What the task requires: Check each line below for the word "random", and copy those that have it.

Raw data:
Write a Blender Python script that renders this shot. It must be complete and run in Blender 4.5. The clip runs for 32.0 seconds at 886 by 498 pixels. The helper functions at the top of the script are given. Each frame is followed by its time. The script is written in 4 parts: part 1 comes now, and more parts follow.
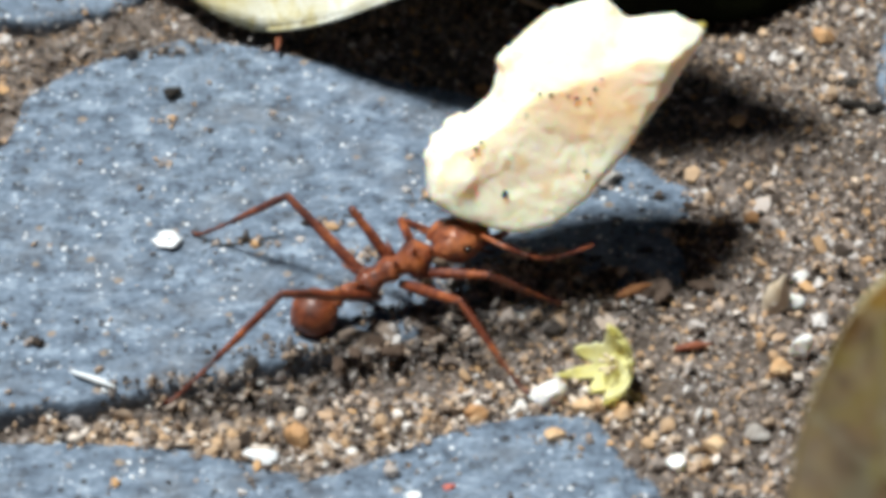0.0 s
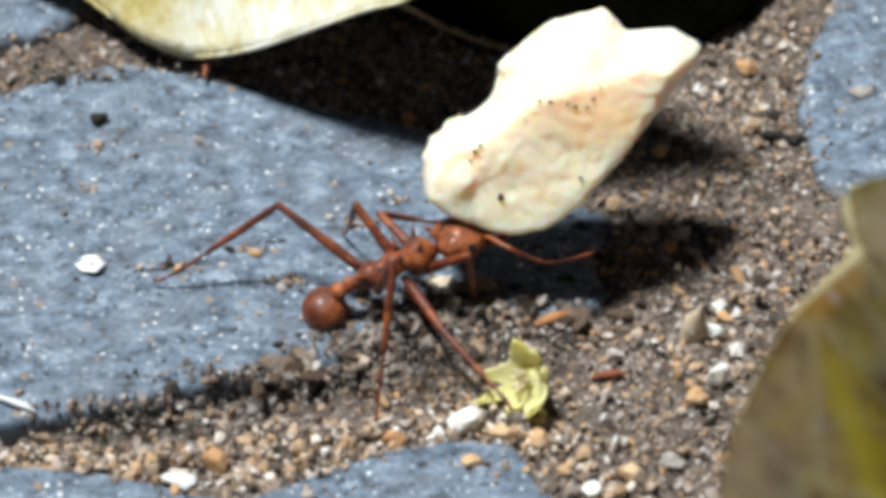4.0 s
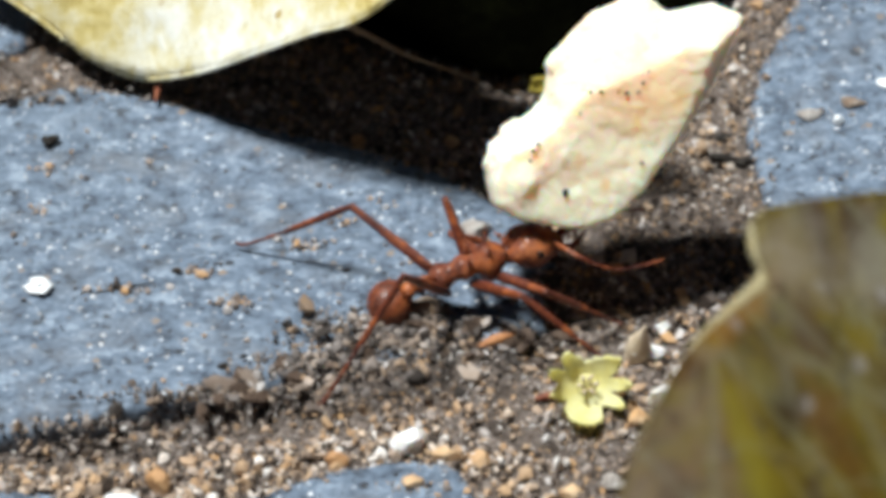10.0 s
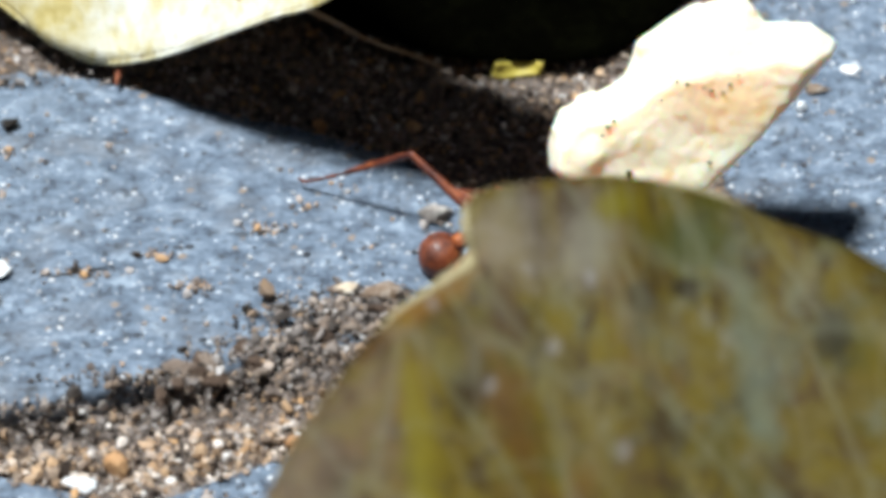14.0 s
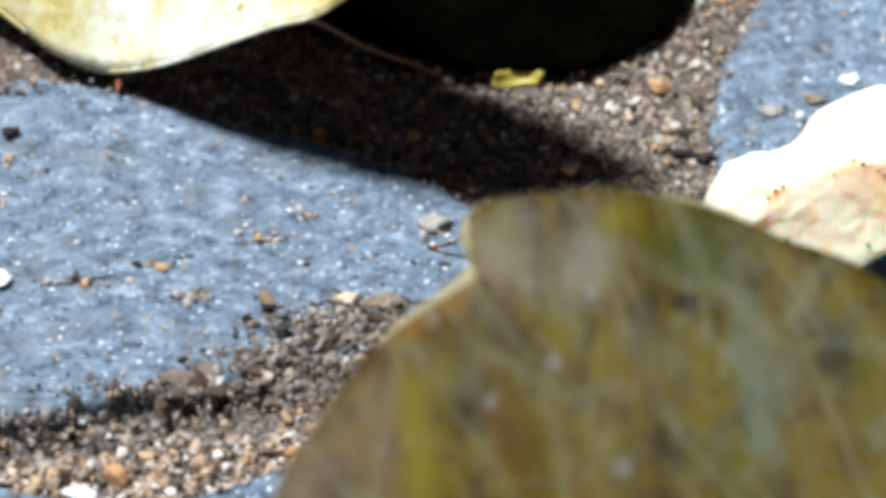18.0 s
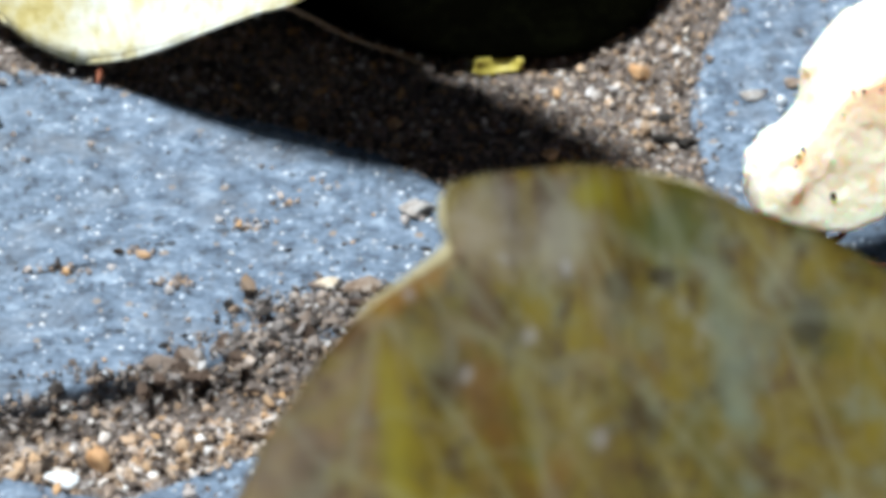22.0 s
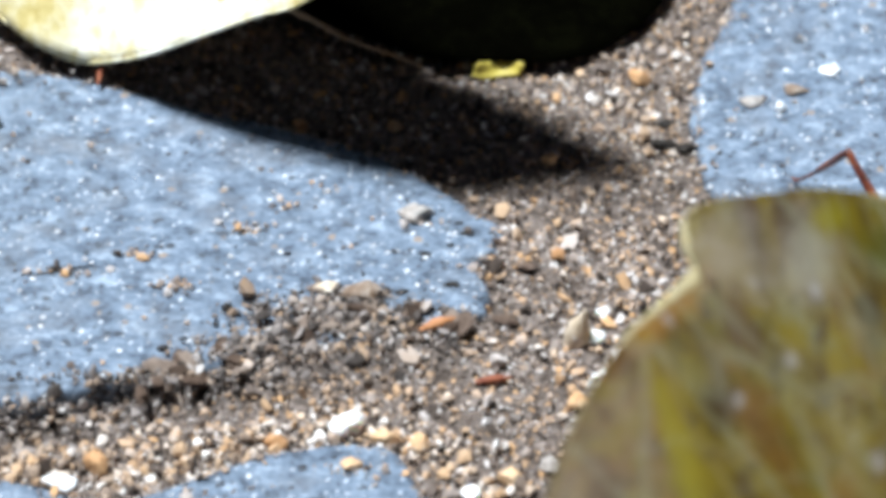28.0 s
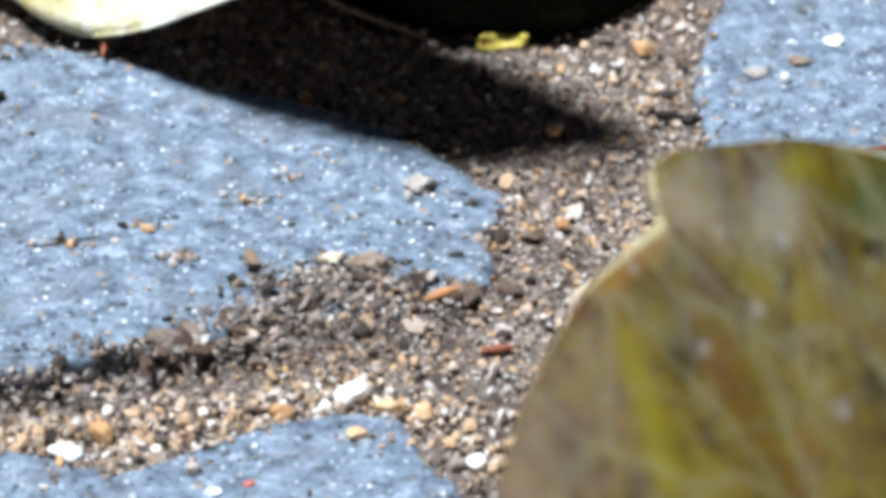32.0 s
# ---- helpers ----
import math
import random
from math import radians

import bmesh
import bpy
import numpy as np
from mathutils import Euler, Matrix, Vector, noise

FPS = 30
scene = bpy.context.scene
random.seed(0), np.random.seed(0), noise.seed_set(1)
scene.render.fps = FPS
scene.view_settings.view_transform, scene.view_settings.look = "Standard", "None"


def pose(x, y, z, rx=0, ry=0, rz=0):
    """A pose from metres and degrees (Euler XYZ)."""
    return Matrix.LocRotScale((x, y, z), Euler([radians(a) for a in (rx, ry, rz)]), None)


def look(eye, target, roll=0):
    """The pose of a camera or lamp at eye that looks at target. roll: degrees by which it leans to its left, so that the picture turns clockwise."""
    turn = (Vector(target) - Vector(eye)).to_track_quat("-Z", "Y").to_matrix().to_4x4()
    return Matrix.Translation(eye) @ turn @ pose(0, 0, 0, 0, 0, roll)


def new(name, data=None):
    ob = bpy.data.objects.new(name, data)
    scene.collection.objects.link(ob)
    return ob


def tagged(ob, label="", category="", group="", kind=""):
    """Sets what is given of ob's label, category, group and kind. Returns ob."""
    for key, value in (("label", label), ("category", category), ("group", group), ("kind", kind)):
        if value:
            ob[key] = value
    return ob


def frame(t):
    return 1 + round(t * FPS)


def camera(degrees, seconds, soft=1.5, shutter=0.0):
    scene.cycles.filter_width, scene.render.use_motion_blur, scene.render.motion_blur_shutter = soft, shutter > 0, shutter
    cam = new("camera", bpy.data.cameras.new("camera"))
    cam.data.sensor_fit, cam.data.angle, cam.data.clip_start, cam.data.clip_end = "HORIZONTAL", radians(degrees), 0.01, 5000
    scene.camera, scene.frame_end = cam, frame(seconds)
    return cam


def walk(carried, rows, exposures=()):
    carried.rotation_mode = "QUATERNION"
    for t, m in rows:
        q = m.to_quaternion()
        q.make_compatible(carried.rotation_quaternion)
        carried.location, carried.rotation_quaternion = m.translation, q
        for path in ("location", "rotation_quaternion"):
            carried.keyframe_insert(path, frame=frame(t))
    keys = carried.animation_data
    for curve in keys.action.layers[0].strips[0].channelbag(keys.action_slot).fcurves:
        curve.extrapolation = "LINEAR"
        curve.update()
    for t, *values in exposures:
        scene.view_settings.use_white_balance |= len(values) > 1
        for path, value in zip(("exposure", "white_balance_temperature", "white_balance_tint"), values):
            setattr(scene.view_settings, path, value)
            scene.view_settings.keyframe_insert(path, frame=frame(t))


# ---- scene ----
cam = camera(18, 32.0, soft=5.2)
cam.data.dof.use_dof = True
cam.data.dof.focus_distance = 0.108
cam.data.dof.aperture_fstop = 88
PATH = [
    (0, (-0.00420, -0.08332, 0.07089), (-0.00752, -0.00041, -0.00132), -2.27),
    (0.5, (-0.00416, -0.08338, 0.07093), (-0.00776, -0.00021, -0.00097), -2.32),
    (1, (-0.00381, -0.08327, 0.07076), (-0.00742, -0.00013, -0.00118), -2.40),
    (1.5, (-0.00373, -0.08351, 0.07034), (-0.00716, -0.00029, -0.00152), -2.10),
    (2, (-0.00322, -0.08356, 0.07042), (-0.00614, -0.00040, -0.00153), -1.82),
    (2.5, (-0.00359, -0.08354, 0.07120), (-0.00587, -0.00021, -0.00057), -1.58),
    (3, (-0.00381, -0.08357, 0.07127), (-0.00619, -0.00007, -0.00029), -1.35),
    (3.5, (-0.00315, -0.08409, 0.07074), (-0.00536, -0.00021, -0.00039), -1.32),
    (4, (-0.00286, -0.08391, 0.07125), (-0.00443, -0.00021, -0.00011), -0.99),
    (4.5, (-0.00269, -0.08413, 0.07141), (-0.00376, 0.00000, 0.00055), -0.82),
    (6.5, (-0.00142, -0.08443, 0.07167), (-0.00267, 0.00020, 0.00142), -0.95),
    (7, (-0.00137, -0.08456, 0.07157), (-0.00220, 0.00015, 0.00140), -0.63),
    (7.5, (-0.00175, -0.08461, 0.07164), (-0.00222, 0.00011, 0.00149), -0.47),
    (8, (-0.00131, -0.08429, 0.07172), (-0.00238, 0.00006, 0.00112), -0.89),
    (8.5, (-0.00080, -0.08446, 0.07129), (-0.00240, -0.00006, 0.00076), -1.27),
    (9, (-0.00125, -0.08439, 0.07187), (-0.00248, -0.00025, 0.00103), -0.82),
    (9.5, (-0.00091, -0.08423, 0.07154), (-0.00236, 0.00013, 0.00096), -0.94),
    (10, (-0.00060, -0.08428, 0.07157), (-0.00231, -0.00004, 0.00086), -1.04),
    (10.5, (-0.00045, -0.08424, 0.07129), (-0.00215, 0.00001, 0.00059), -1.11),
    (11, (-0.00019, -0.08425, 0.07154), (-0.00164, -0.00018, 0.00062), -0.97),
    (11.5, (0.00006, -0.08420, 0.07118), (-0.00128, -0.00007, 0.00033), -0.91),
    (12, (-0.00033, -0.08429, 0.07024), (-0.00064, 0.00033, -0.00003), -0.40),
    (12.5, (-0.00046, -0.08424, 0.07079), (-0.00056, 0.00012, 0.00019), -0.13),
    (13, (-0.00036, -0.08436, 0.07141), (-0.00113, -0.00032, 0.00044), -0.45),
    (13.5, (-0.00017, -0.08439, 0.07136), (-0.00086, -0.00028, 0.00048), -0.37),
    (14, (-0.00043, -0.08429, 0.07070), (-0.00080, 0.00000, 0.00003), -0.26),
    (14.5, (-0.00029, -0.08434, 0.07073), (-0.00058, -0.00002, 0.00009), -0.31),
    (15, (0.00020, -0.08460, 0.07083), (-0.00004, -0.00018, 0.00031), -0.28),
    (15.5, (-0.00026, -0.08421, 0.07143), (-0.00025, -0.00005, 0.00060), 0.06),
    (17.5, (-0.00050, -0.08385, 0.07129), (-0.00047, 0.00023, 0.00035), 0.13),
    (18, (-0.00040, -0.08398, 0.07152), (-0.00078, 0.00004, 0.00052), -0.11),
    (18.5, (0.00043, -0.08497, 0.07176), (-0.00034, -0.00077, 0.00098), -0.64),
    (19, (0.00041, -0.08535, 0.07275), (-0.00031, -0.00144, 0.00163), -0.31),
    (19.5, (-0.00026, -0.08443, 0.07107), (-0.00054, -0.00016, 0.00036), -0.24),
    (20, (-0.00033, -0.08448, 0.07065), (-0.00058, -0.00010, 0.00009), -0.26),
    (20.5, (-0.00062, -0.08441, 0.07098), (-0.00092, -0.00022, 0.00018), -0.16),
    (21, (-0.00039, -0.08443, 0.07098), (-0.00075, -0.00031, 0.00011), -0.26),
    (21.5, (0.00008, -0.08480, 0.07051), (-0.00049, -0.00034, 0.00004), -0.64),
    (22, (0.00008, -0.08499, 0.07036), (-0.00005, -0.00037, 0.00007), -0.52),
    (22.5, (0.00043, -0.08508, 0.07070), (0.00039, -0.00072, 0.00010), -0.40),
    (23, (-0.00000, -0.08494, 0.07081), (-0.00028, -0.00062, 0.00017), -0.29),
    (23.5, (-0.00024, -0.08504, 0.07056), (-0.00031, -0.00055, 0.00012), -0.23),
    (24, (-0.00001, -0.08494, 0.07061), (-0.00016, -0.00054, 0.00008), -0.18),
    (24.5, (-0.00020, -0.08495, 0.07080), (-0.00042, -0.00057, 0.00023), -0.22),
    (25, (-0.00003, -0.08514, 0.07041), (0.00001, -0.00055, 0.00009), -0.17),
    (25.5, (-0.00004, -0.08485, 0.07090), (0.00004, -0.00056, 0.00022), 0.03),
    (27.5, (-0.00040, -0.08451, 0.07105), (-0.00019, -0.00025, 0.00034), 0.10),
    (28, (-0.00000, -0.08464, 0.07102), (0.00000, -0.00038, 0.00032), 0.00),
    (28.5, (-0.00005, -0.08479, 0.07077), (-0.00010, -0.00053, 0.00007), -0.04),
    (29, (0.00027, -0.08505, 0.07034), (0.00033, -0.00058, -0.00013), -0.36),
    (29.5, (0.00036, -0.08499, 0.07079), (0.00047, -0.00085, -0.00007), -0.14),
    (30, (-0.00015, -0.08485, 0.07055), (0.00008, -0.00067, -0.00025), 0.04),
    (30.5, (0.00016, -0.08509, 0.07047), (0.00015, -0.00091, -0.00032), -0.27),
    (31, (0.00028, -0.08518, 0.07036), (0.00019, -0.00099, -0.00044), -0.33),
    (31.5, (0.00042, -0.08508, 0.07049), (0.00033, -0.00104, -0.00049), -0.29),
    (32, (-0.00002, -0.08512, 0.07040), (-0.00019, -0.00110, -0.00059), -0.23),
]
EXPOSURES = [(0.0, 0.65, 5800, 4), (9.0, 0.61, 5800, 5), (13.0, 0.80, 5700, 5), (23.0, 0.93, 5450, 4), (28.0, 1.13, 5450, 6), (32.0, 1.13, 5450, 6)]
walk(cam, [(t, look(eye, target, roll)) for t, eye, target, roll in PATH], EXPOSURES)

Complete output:
import random
random.seed(0), np.random.seed(0), noise.seed_set(1)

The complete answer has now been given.